Part II (Second and Third Years)
Assyriology is a separate option within the Part II Archaeology syllabus. Advanced Akkadian language papers at Part IIA and IIB extend the range of texts and dialects studied, including royal and private correspondence and legal documents of the Old Babylonian (c 1800 BC) and Neo-Assyrian (c 700 BC) Periods, and a variety of literary and religious compositions. (Students may also begin Akkadian language from scratch in Part IIA by sitting the Part I Akkadian paper).
As well as Akkadian language, there are three further papers to take in Part IIA; Assyriology students have a choice from: Mesopotamian archaeology, Mesopotamian culture, Mesopotamian history, and general archaeological practice (Archaeology Paper A2). The archaeology, history and culture (literature, religion and science) papers each run on a two-year cycle, and students in Assyriology normally will take the alternate half of any of these papers in the final (Part IIB) year. At Part IIB students either take a fifth paper (e.g. on elementary Sumerian, or general archaeological practice), or write a dissertation.

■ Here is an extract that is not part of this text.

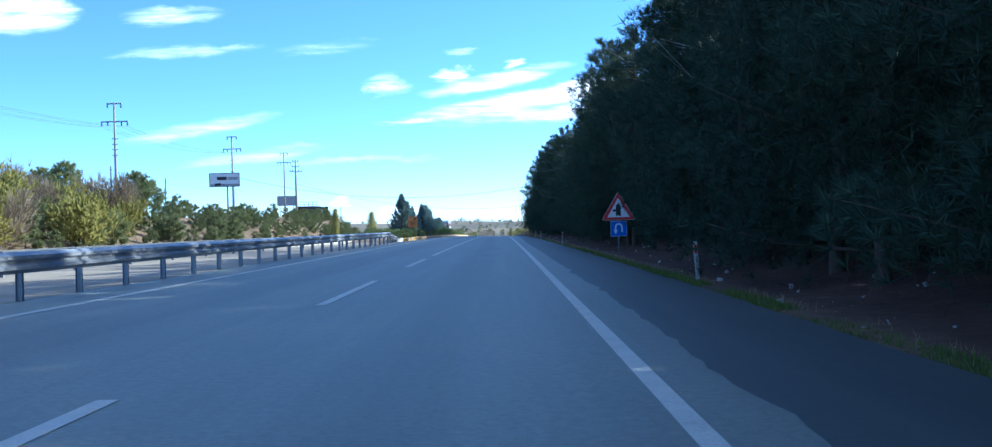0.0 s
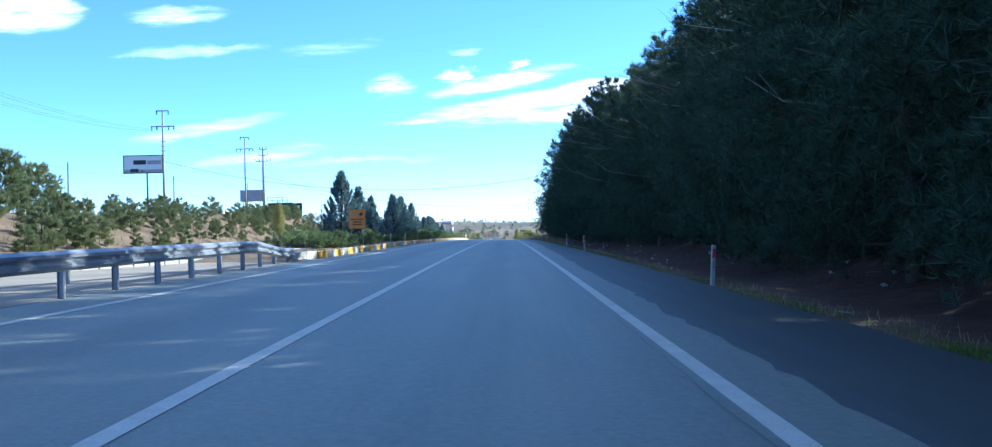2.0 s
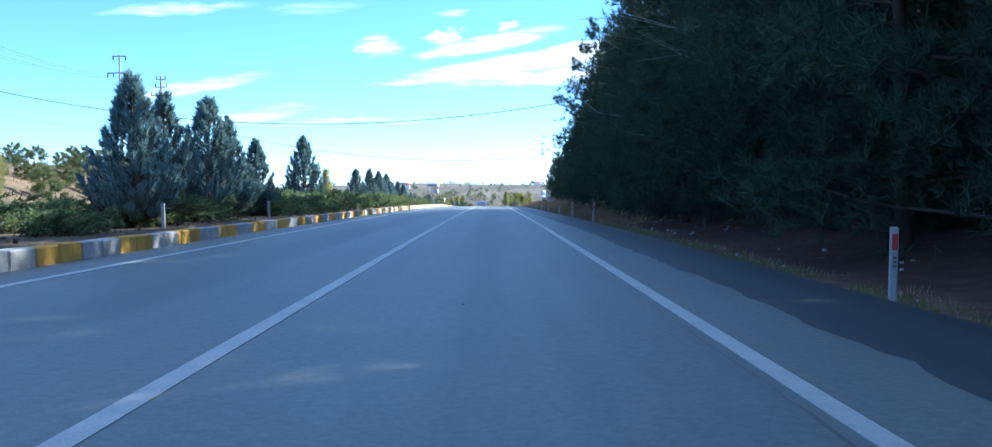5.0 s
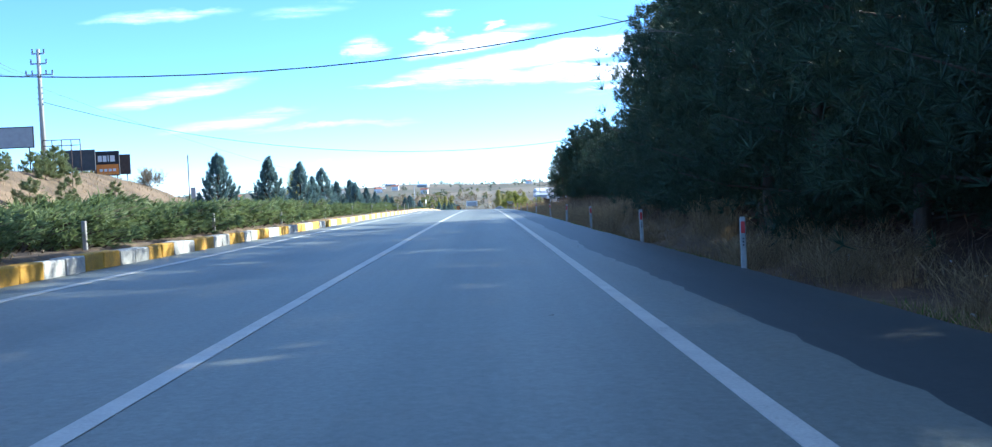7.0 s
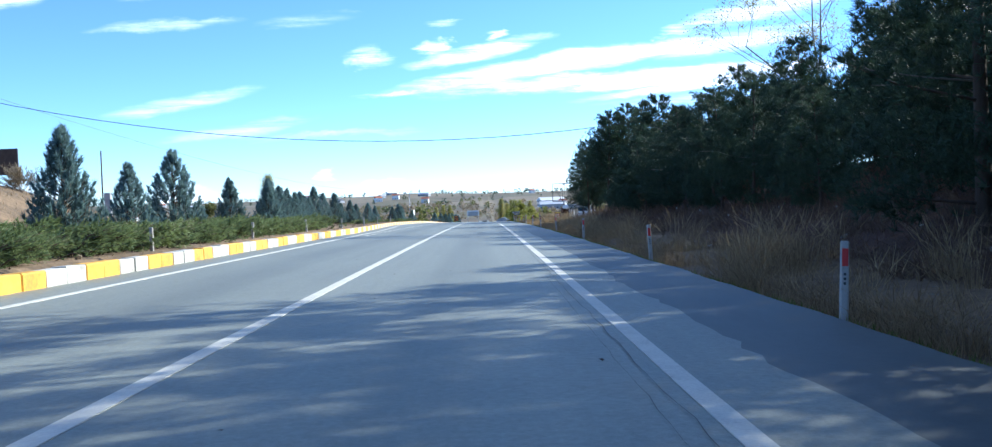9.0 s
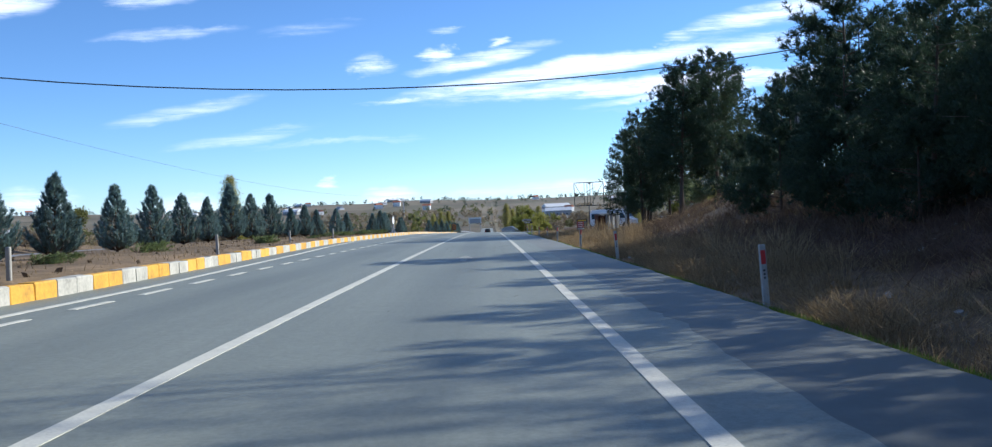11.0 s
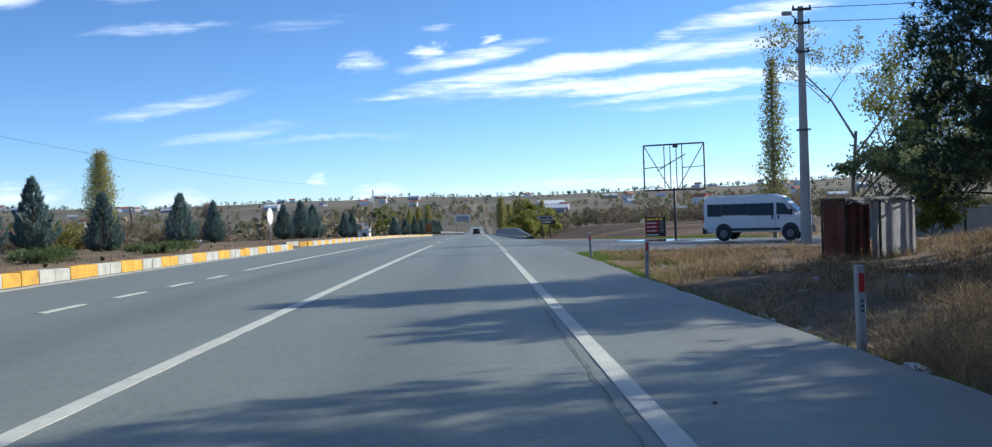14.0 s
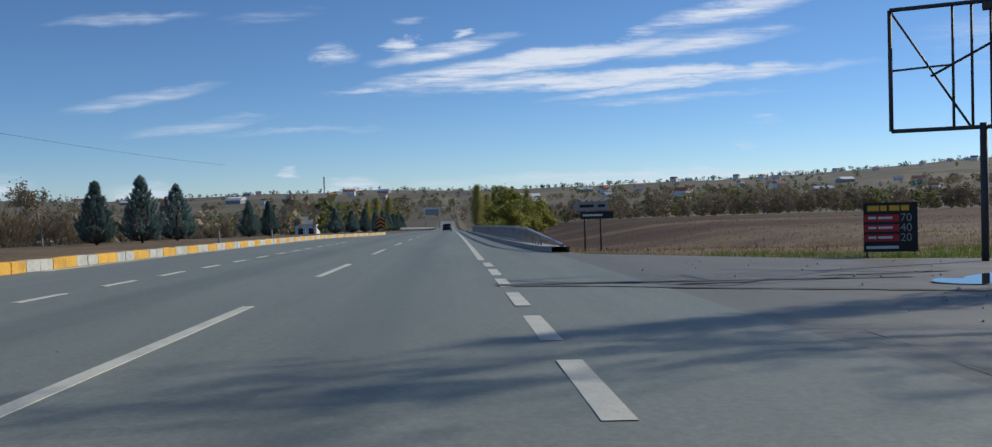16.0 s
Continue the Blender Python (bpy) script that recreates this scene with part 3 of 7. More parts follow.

The Mesopotamian archaeology and culture papers are also available to students following the regular Archaeology B.A. course, as one or two of their regional options, in both second and third years. There is a requirement for 6-weeks of practical experience during the course, to be acquired over the summer or Easter holidays. There are opportunities to participate in archaeological fieldwork or museum research projects.
Suggested Reading List for Undergraduates:
Archaeology and Art:
- Collon, D. 1995. Ancient Near Eastern Art. University of California Press.
- Crawford, H. 2004 rev ed. Sumer and the Sumerians. Cambridge University Press.
- Oates, J. 1986. Babylon. Thames & Hudson.
- Pollock, S. 1999. Ancient Mesopotamia. Cambridge University Press.
History and Social History:
- Kuhrt, A. 1995. The Ancient Near East, c 3000-330 BC. Routledge.
- Postgate, J.N. 1992. Early Mesopotamia, Society and Economy at the Dawn of History. Routledge.
- Snell, D. 1997. Life in the Ancient Near East. Yale University Press.
- van de Mieroop, M. 2003. A History of the Ancient Near East, c 3000-323 BC. Blackwell.
- Black, J.A., A.R. George & J.N. Postgate. 1999. A Concise Dictionary of Akkadian. Harrassowitz.
- Caplice, R. 1980. Introduction to Akkadian. Studia Pohl, Series Maior 9.
- Huehnergard, J. 2000. A Grammar of Akkadian. Harvard University & Eisenbrauns.
- Walker, C.B.F. 1987. Cuneiform. British Museum.
- Dalley, S. 2000 rev. ed. Myths from Mesopotamia. Oxford University Press.
- Foster, B. 1993. Before the Muses: Anthology of Akkadian Literature. CDL Press.
- George, A. 1999. The Epic of Gilgamesh. Penguin.